There are two main noun cases in CJ-Afroasiatic. Only one is effectively marked, and that is the nominative. There is also a debatable adjectivo-genitive marker, but this is a bit more versatile than a case marker, and can apparently be used for implying plurality. They are normally suffixed after gender, but like the gender marker, derivational processes can change this.
State and Definitivity
In addition to gender and case, state is also used to clarify the syntactic and semantic role of a noun and contributes to the overall form of it. The construct is used like in Semitic languages, to indicate that the noun is part of a greater phrase. It essentially involves the phonological erosion of any important final vowels that aren't part of the noun root - e.g., case.
In necessary cases we can assume an epinthetic vowel -ə resulting from these reductions.
In addition, there is the Mimation/Nunation, which is essentially chucking a nasal consonant onto the end of the case ending (and thus making this contrasted with the construct state). This seems to serve an emphatic role of emphasising a complete or unbound (whatever that is) phrase.
There appears to be no stable system of making plurals. Egyptian appears to use -w and -wt for its external plural markers. Semitic appears to use vowel lengthening instead. Internal (vowel-grade) plural marking seems to orient around making the noun look different in whatever easy way is possible, at least in some cases.
Berber nouns appear comparitively neat when it comes to vowel alterations however, and the -n- marker appears to have some parallels (at a glance) in Arabic. Since we're doing this for conlanging, and not proper reconstruction purposes, let's just assume that -n- was used in some plural formation, alongside appropriate vowel shifts. Another thing worthy of note: feminine -t- appears to be dropped in some plural constructions (both broken and affixed).

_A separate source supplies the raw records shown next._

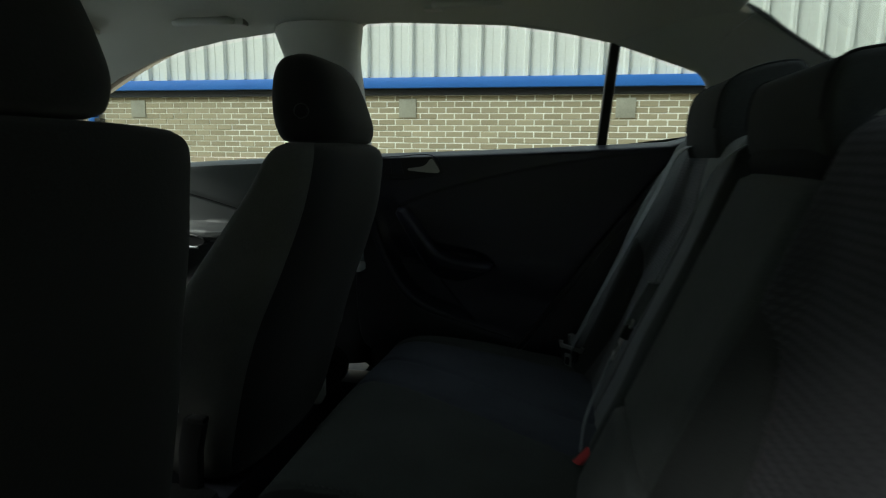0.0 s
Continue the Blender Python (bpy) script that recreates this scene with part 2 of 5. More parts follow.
LEAF = leafy("leaves", (0.035, 0.075, 0.02), (0.09, 0.16, 0.04))
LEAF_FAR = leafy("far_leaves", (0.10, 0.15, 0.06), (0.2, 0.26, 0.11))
BLADE = mat("grass_blades", (0.19, 0.30, 0.05), 0.8, spec=0.2, stain=0.95, stain_scale=0.9, tint=(0.43, 0.42, 0.155), grain=0.4, grain_scale=5)
BLADE_NT, BLADE_B = BLADE.node_tree, BLADE.node_tree.nodes["Principled BSDF"]
geo, tone = BLADE_NT.nodes.new("ShaderNodeNewGeometry"), BLADE_NT.nodes.new("ShaderNodeMix")
tone.data_type, tone.blend_type = "RGBA", "MULTIPLY"
tone.inputs[0].default_value = 1.0
scale = BLADE_NT.nodes.new("ShaderNodeMapRange")
scale.inputs["To Min"].default_value, scale.inputs["To Max"].default_value = 0.75, 1.35
BLADE_NT.links.new(geo.outputs["Random Per Island"], scale.inputs["Value"])
BLADE_NT.links.new(BLADE_B.inputs["Base Color"].links[0].from_socket, tone.inputs[6])
BLADE_NT.links.new(scale.outputs[0], tone.inputs[7])
BLADE_NT.links.new(tone.outputs[2], BLADE_B.inputs["Base Color"])
# Distance haze is put into these pale leaf colours.
LEAF_HAZED = leafy("hazed_hill_leaves", (0.2, 0.26, 0.145), (0.32, 0.39, 0.24))
PEBBLE = varied("gravel_stones", (0.2, 0.165, 0.115), (0.36, 0.32, 0.25), 0.9, 60, 0.002)
DRY_LEAF = varied("dry_leaves", (0.30, 0.20, 0.10), (0.58, 0.47, 0.30), 0.8, 60)


# ---- builders ----
def finish(ob, smooth=40):
    for p in ob.data.polygons:
        p.use_smooth = True
    ob.data.set_sharp_from_angle(angle=radians(smooth))
    return ob


def thing(name, at, label, category, group="", kind=""):
    ob = new(name)
    ob.location = at
    ob.empty_display_size = 0.1
    return tagged(ob, label, category, group, kind)


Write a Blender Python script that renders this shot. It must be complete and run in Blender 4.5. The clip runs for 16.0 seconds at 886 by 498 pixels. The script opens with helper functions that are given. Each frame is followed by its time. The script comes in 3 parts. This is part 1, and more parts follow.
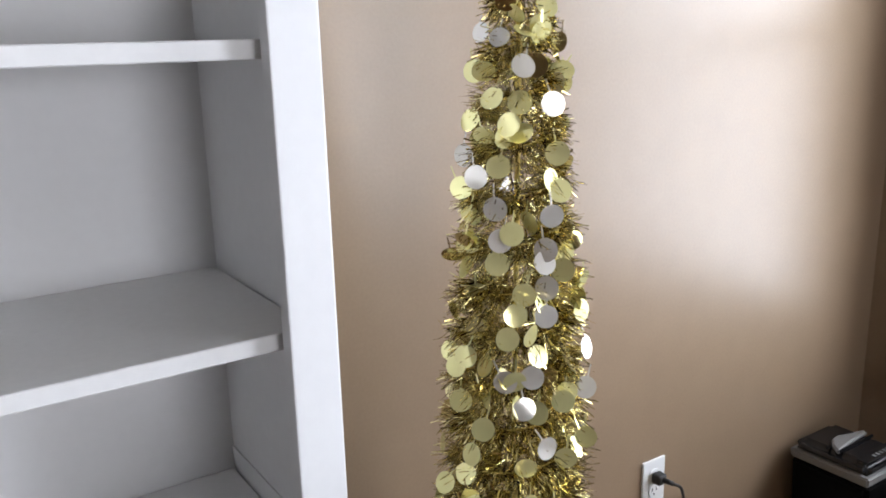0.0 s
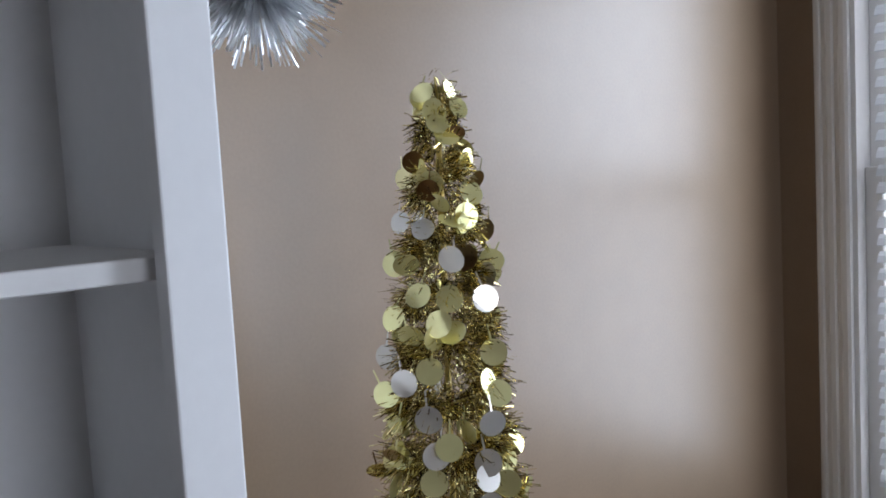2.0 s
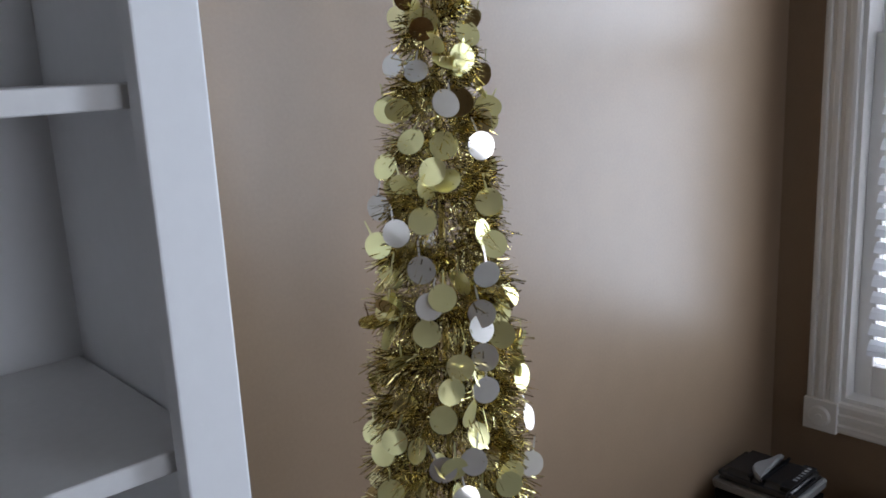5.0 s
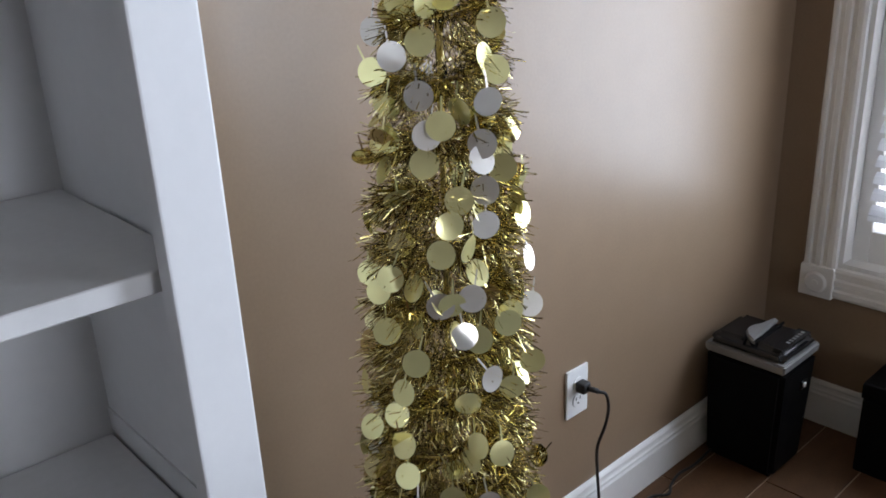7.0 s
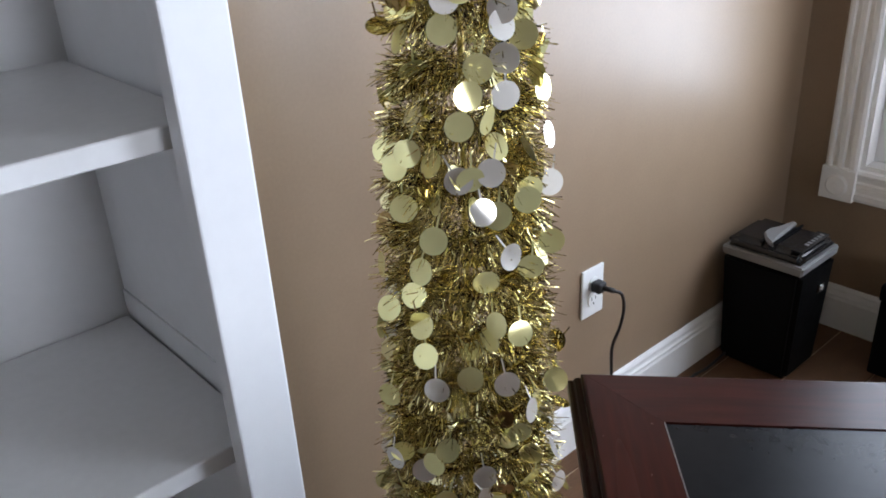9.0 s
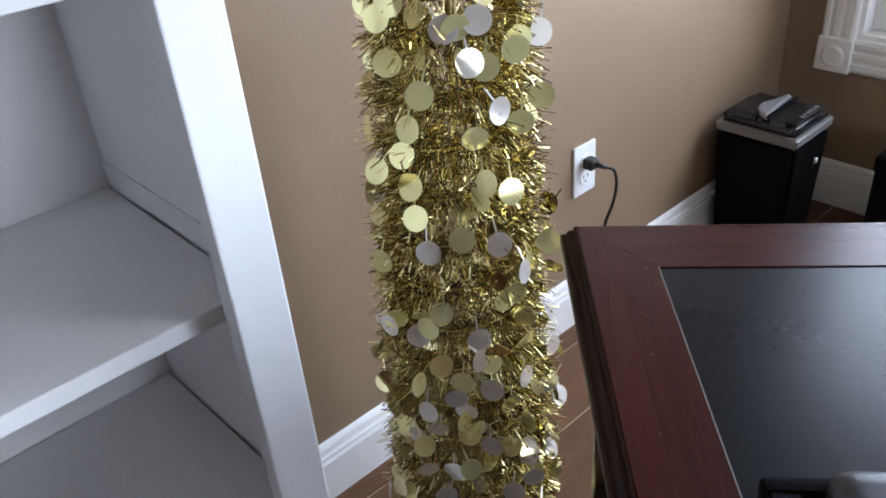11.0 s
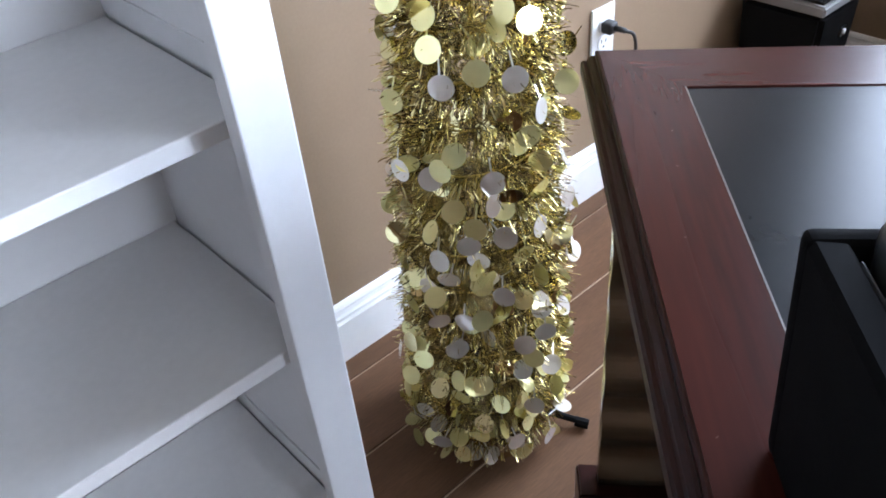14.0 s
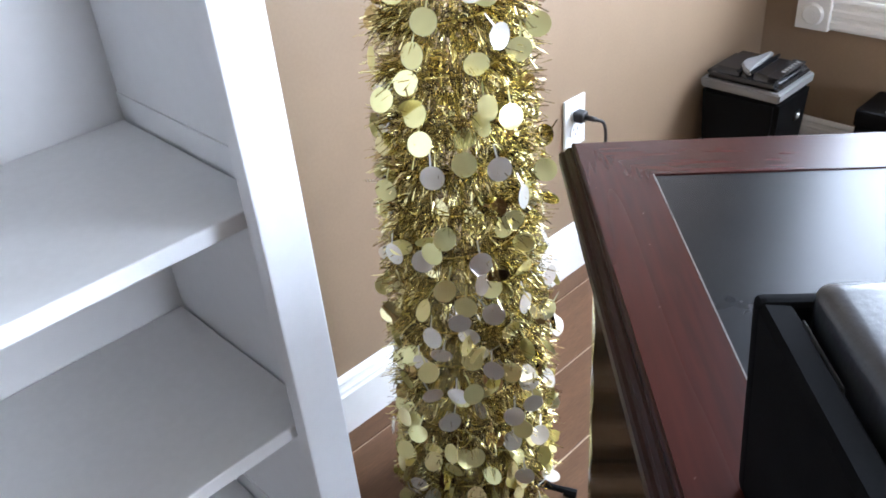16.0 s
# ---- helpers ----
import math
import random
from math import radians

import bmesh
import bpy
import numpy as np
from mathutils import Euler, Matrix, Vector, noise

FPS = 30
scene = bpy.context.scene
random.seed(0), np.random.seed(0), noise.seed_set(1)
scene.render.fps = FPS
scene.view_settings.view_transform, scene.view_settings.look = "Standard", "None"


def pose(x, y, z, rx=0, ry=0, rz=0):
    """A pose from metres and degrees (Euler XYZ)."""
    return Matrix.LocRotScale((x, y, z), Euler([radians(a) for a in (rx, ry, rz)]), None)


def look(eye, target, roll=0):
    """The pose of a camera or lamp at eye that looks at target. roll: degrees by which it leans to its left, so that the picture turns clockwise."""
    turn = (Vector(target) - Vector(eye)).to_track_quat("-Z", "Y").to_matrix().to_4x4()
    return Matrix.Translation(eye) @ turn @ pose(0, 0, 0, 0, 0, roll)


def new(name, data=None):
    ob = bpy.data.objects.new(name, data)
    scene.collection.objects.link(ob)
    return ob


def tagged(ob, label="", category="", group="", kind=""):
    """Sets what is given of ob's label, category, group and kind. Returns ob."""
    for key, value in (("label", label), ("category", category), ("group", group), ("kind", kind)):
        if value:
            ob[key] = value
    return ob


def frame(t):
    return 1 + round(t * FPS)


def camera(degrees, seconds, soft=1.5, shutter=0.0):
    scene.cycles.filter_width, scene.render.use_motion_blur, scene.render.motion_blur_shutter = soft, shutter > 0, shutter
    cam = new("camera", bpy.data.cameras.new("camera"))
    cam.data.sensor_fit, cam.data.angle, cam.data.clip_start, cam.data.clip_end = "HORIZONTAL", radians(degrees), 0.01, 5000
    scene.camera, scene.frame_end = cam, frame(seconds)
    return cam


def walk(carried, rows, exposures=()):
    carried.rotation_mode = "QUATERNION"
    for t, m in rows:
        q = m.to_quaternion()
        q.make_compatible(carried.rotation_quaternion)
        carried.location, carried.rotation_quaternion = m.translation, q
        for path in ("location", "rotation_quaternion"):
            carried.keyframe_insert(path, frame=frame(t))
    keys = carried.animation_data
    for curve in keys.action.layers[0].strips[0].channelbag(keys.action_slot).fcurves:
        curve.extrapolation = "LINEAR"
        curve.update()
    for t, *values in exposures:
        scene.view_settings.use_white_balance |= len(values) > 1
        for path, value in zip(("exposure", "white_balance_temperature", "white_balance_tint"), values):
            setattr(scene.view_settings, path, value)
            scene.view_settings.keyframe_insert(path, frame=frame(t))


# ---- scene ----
cam = camera(55.9, 16.0, soft=1.8)
PATH = [
    (0, (-1.289, -1.171, 1.37), (-0.221, 0.447, 0.881), -1.5),
    (0.5, (-1.246, -1.123, 1.378), (-0.158, 0.504, 0.967), -0.8),
    (1, (-1.258, -1.076, 1.383), (-0.003, 0.435, 1.006), -3.3),
    (1.2, (-1.264, -1.051, 1.386), (0.033, 0.42, 0.993), -3.2),
    (1.5, (-1.252, -1.034, 1.425), (0.065, 0.461, 1.251), -3.3),
    (2, (-1.249, -1.041, 1.422), (0.08, 0.444, 1.257), -3.2),
    (2.5, (-1.25, -1.039, 1.426), (0.09, 0.436, 1.254), -3.5),
    (3, (-1.247, -1.04, 1.423), (0.088, 0.438, 1.242), -3.3),
    (5.5, (-1.225, -1.01, 1.363), (0.062, 0.431, 0.847), -3.0),
    (6, (-1.219, -1.003, 1.346), (0.056, 0.424, 0.765), -3.2),
    (6.5, (-1.216, -0.997, 1.328), (0.05, 0.412, 0.687), -2.8),
    (7, (-1.217, -0.993, 1.311), (0.032, 0.403, 0.61), -2.6),
    (7.5, (-1.218, -0.991, 1.291), (0.006, 0.393, 0.527), -2.9),
    (8, (-1.217, -0.988, 1.281), (-0.009, 0.396, 0.491), -3.4),
    (8.5, (-1.22, -0.987, 1.265), (-0.032, 0.386, 0.425), -3.1),
    (9, (-1.223, -0.986, 1.255), (-0.048, 0.381, 0.388), -3.2),
    (9.5, (-1.224, -0.989, 1.242), (-0.068, 0.367, 0.333), -3.6),
    (10, (-1.224, -0.992, 1.229), (-0.08, 0.335, 0.266), -3.8),
    (12.5, (-1.238, -0.99, 1.153), (-0.186, 0.268, 0.008), -6.6),
    (13, (-1.241, -0.992, 1.141), (-0.196, 0.26, -0.016), -5.7),
    (13.5, (-1.244, -0.992, 1.127), (-0.224, 0.233, -0.081), -5.1),
    (14, (-1.245, -0.996, 1.117), (-0.253, 0.218, -0.126), -5.5),
    (14.5, (-1.25, -0.997, 1.116), (-0.262, 0.219, -0.127), -5.5),
    (15, (-1.249, -0.999, 1.124), (-0.25, 0.232, -0.094), -5.4),
    (15.5, (-1.261, -1.005, 1.137), (-0.223, 0.249, -0.024), -5.1),
    (16, (-1.3, -1.03, 1.16), (-0.18, 0.219, 0.072), -5.3),
]
walk(cam, [(t, look(eye, target, roll)) for t, eye, target, roll in PATH],
     exposures=((0, 0.61, 6780, 17), (0.9, 0.38, 6580, 17), (1.5, -0.13, 6280, 16), (3, -0.22, 6230, 16), (5.5, -0.29, 6250, 16), (7, 0.15, 6350, 16), (7.6, 0.38, 6350, 16), (10, 0.71, 6230, 16), (12.5, 1.22, 5960, 16), (13, 1.29, 5960, 16), (14, 1.6, 5910, 16), (14.5, 1.71, 5910, 16), (16, 1.81, 6020, 15)))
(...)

In the following tables, e/ə = a short vowel. ə in many cases may become /u/, /i/ or /a/ (conditions not known yet). External plural marker seem to possess some concatenating abilities. Depending on the source language, I'll use é and è to indicate if it tends to /i/ or /u/ respectively. In both the Berber and Arabic derived parts, there appears to be a tendency for u/a > u, but i > i, when vowel reductions occur in some cases, but other times this doesn't happen.
|External #1||ROOT- > ROOT-ən-||a-ROOT- > é-ROOT-ən-|
|External #2||ROOT- > ROOT-aw-|
|External #3||ROOT- > ROOT-v: (-ū, -ā)||ROOT- > ROOT-ī|
|Broken External #1||a-CəCəC- > é-CəCC-an||a-CəC- > é-CaC-ən-|
|Broken External #2||éCvC- > aCC-aw-||éCvC- > aCC-aw-ən|
|Broken #1||CvCC- > CèCaC-||CiCC- > CéCaC-|
The broken plurals of Arabic appear to stem from multiple systems, while the broken plurals of Berber (largely adopted above) appear to be mostly prosodic in nature. It is possible the chaos in Arabic is caused by biradical roots. Regardless, avoiding infixing, here are some possibly applicable broken plurals:
|Broken External #1||CvCC > ʔa-CCāC||CvCv:C > ʔa-CCéCa|
|Broken #1||CvCv:C > CèCèC|
|Broken #2||CvC(v)C(a) > CəCa(:)C|
Overall, some tendencies emerge: 1. The heavier the final syllable is in a root, the more likely it is to redistribute the vowels towards the front or even them out across the entire root. 2. Roots with a vowel in the first syllable but not the second will be more likely to have the first syllable reduced and the second given an /a/ 3. Suffixes then contract adjacent syllables as phontactics allow. Thus, CəCa:C > ʔa-CCāC, and (a-)CəCəC > (é-)CəCC-an. 4. Suffixes can also act as if part of the root when dealing with vowel assignment
Thus, bringing this affair to close of sorts, plurals may probably resemble the following:
|Singular Form||Plural Form||Plural with -n||Plural with -w||Plural with -v:||Plural with v-|
In addition to all the above, and working in with gender, case and number, there are the nominal prefixes. These are rather optional, being representative mostly of Berber. They change according to case and number. They appear to be innovated from pronouns formed by gender and case markers.
The reason for the female prefix being reduced could be either an underlying tu- and ti- that has lost its vowel quality due to a heavier syllable later on in the word (such as the noun's own case marker), or because the marker predates case innovation (or was established during a lull in case marking?).